Anak itu selalu mengikuti persidangan yang mengadili
orangtuanya. Ketika hakim menjatuhkan hukuman kepada ayah dan
ibu tirinya itu, Heru tertawa kecil. "Saya tidak menyesal ayah
dan ibu tiri saya dihukum. Biar mereka tahu rasanya mendetita,"
kata Heru kepada TEMPO .
Ayah Heru, Djuadi, dan ibu tirinya, Kasmirah, selesai
persidangan berusaha menutupi wajahnya karena malu dilihat
pengunjung yang selalu membanjiri persidangan. "Harapan saya
ingin tetap bekerja sebagai guru dan kalau dapat tidak
diberhentikan jadi kepala sekolah," kata Djuadi yang datang ke
pengadilan dengan setelan safari. Ia merasa diasingkan oleh
tetangga, - keluarga dan teman-temannya setelah kejadian itu.

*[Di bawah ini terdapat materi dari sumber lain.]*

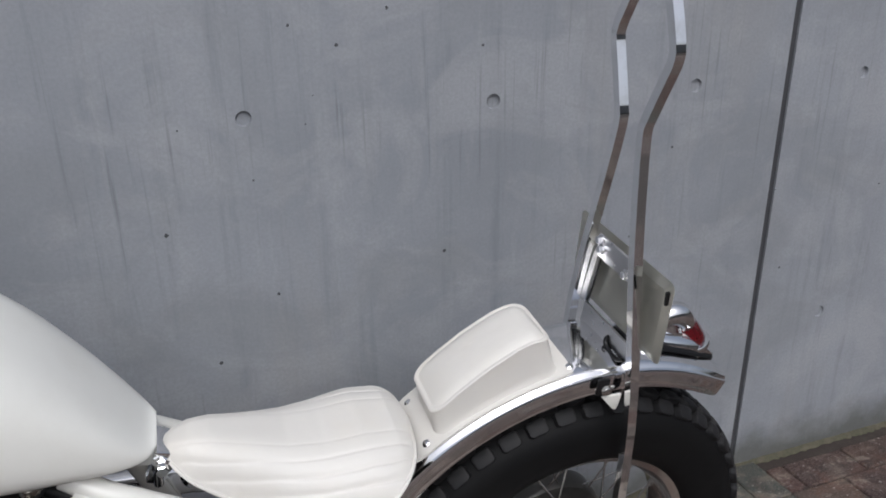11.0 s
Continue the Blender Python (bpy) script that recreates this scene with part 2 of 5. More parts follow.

Ketika tuntutan dibacakan Jaksa Kamarudin, yaitu 4 bulan
penjara, pengunjung sidang Npanya tidak puas. Djuadi diserbu
masa begitu sidang selesai. Ia sempat dilempari batu oleh
pengunjung di halaman pengadilan. Sebab itu ketika keputusan
dibacakan hakim, pengawalan dari polisi diperketat di ruangan
sidang. "Tapi yang lebih menyakitkan, anak saya sendiri sekarang
tidak peduli dan tidak mau datang ke rumah," ujar Djuadi. Selain
Heru, ia mempunyai seorang anak lagi, Dwi Pujiharjo (kakak
Heru), yang sudah lebih dulu tinggal bersama neneknya.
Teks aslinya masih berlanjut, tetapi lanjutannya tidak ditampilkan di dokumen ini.